▶ [Information supplied]
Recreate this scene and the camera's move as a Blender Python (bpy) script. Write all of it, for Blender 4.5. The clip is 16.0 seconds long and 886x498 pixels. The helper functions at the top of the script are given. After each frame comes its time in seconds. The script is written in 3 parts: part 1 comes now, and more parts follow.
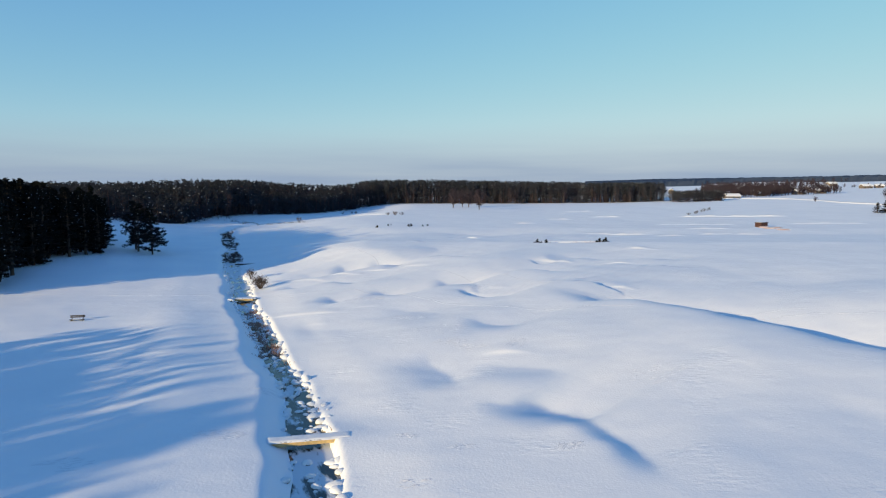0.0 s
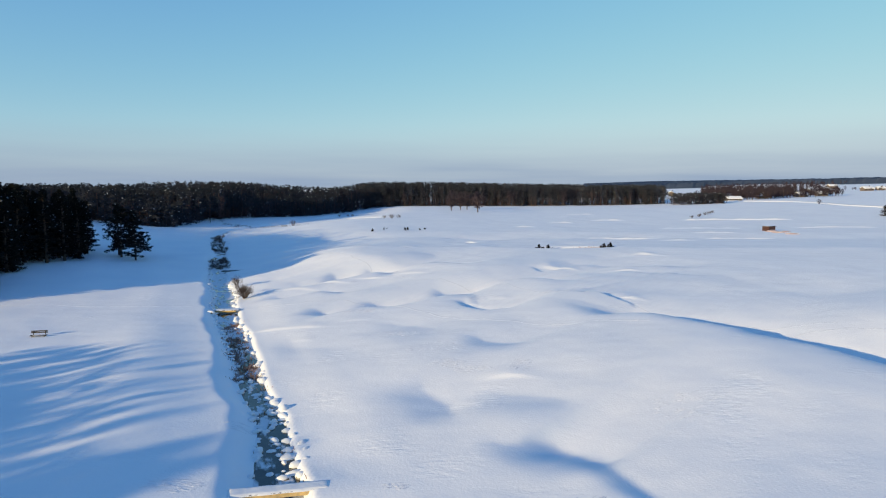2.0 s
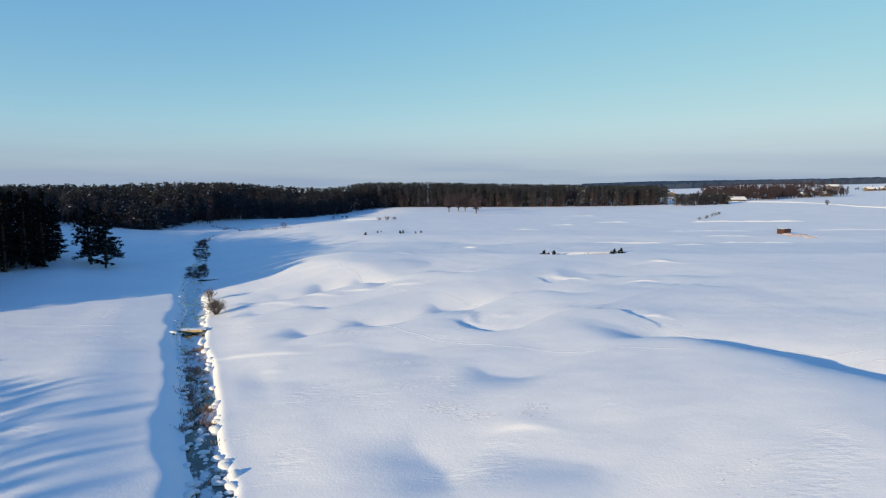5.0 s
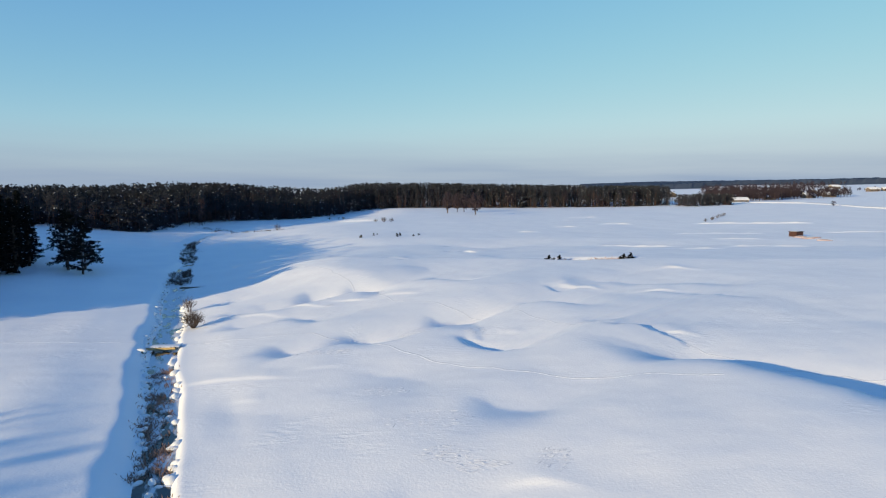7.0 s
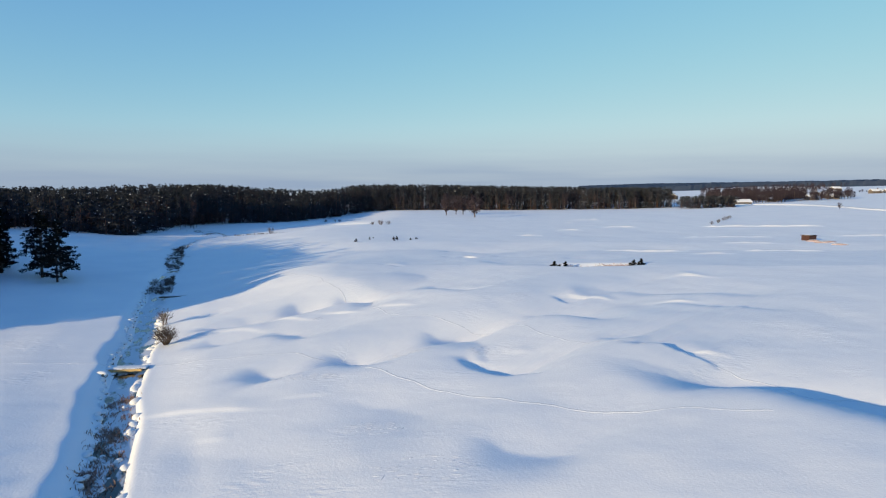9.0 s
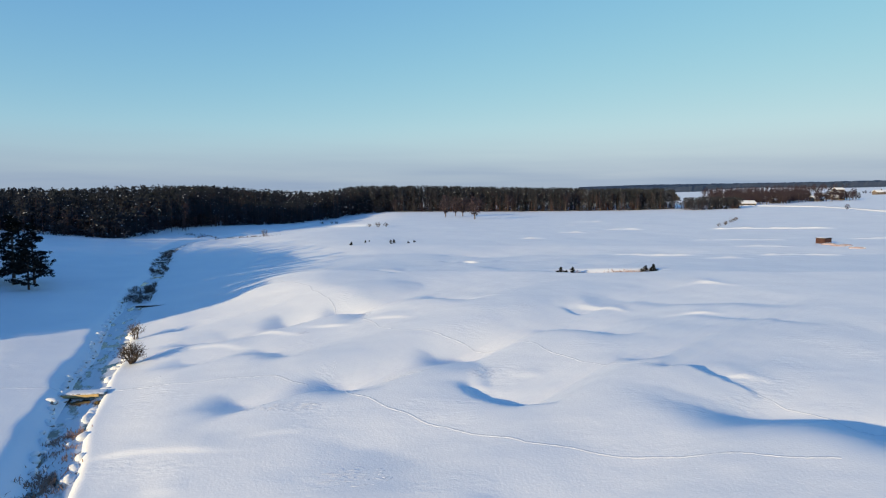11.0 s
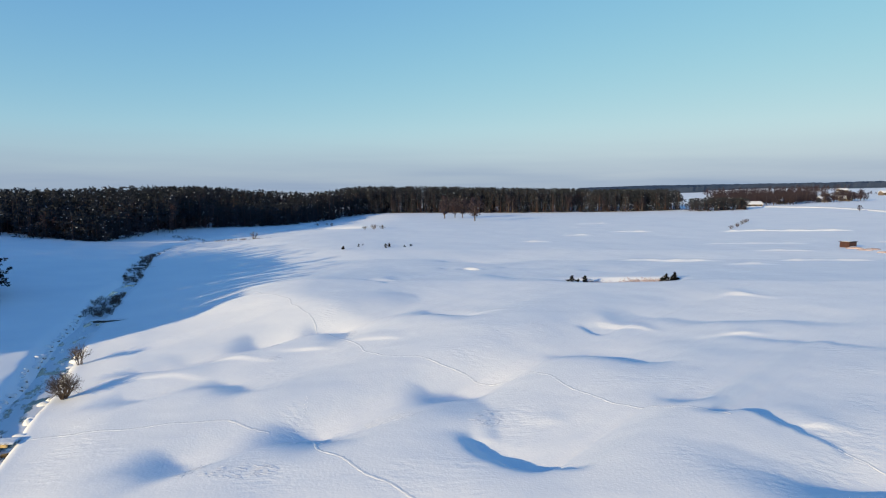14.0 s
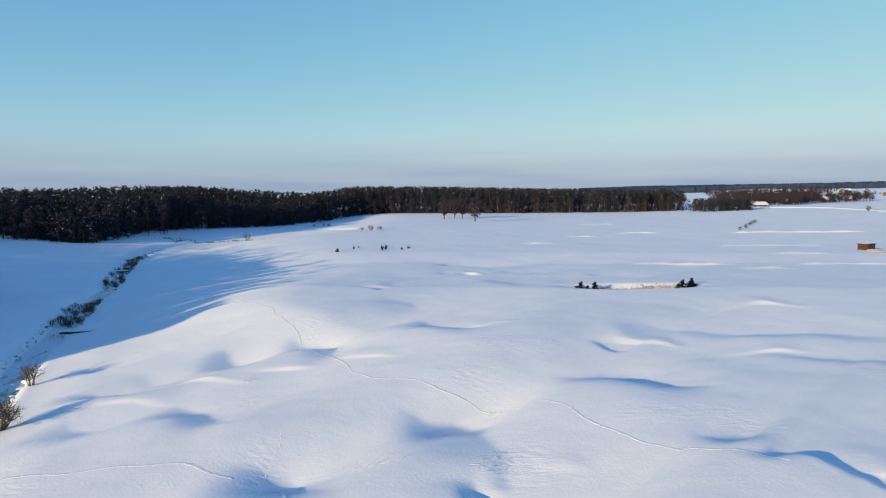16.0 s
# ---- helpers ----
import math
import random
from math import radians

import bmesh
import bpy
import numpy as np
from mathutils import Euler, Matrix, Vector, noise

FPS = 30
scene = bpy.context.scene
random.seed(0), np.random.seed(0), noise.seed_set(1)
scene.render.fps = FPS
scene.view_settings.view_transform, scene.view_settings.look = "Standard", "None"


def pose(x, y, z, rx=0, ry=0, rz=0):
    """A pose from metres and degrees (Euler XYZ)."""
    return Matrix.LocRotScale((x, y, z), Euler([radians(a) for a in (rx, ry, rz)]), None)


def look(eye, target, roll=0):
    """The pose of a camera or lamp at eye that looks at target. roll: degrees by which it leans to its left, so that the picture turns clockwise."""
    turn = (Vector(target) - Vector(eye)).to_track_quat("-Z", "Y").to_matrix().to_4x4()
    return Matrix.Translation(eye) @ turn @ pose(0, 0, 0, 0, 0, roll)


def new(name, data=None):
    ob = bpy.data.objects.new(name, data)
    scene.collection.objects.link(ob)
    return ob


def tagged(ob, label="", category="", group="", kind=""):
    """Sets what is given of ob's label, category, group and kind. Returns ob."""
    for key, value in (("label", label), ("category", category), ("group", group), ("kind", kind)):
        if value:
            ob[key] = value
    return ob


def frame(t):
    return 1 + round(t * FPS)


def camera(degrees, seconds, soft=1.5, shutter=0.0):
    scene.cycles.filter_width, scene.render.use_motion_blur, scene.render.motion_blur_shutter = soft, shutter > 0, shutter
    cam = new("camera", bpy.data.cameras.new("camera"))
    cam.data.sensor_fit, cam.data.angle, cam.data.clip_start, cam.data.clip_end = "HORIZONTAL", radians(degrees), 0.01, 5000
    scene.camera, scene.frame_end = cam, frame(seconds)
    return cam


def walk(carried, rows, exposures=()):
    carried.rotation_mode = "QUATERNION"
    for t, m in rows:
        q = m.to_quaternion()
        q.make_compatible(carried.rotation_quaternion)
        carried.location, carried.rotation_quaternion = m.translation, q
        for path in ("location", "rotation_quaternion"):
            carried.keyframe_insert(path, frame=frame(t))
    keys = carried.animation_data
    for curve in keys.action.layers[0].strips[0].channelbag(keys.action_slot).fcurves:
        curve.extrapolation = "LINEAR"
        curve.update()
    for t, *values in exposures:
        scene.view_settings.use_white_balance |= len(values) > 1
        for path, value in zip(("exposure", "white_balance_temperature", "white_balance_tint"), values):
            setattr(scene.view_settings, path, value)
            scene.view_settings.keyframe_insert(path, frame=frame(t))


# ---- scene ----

▶ [What is expected] Output the material word for word, omitting its pictures.

▶ [Exercise output]
Recreate this scene and the camera's move as a Blender Python (bpy) script. Write all of it, for Blender 4.5. The clip is 16.0 seconds long and 886x498 pixels. The helper functions at the top of the script are given. After each frame comes its time in seconds. The script is written in 3 parts: part 1 comes now, and more parts follow.
0.0 s
2.0 s
5.0 s
7.0 s
9.0 s
11.0 s
14.0 s
16.0 s
# ---- helpers ----
import math
import random
from math import radians

import bmesh
import bpy
import numpy as np
from mathutils import Euler, Matrix, Vector, noise

FPS = 30
scene = bpy.context.scene
random.seed(0), np.random.seed(0), noise.seed_set(1)
scene.render.fps = FPS
scene.view_settings.view_transform, scene.view_settings.look = "Standard", "None"


def pose(x, y, z, rx=0, ry=0, rz=0):
    """A pose from metres and degrees (Euler XYZ)."""
    return Matrix.LocRotScale((x, y, z), Euler([radians(a) for a in (rx, ry, rz)]), None)


def look(eye, target, roll=0):
    """The pose of a camera or lamp at eye that looks at target. roll: degrees by which it leans to its left, so that the picture turns clockwise."""
    turn = (Vector(target) - Vector(eye)).to_track_quat("-Z", "Y").to_matrix().to_4x4()
    return Matrix.Translation(eye) @ turn @ pose(0, 0, 0, 0, 0, roll)


def new(name, data=None):
    ob = bpy.data.objects.new(name, data)
    scene.collection.objects.link(ob)
    return ob


def tagged(ob, label="", category="", group="", kind=""):
    """Sets what is given of ob's label, category, group and kind. Returns ob."""
    for key, value in (("label", label), ("category", category), ("group", group), ("kind", kind)):
        if value:
            ob[key] = value
    return ob


def frame(t):
    return 1 + round(t * FPS)


def camera(degrees, seconds, soft=1.5, shutter=0.0):
    scene.cycles.filter_width, scene.render.use_motion_blur, scene.render.motion_blur_shutter = soft, shutter > 0, shutter
    cam = new("camera", bpy.data.cameras.new("camera"))
    cam.data.sensor_fit, cam.data.angle, cam.data.clip_start, cam.data.clip_end = "HORIZONTAL", radians(degrees), 0.01, 5000
    scene.camera, scene.frame_end = cam, frame(seconds)
    return cam


def walk(carried, rows, exposures=()):
    carried.rotation_mode = "QUATERNION"
    for t, m in rows:
        q = m.to_quaternion()
        q.make_compatible(carried.rotation_quaternion)
        carried.location, carried.rotation_quaternion = m.translation, q
        for path in ("location", "rotation_quaternion"):
            carried.keyframe_insert(path, frame=frame(t))
    keys = carried.animation_data
    for curve in keys.action.layers[0].strips[0].channelbag(keys.action_slot).fcurves:
        curve.extrapolation = "LINEAR"
        curve.update()
    for t, *values in exposures:
        scene.view_settings.use_white_balance |= len(values) > 1
        for path, value in zip(("exposure", "white_balance_temperature", "white_balance_tint"), values):
            setattr(scene.view_settings, path, value)
            scene.view_settings.keyframe_insert(path, frame=frame(t))


# ---- scene ----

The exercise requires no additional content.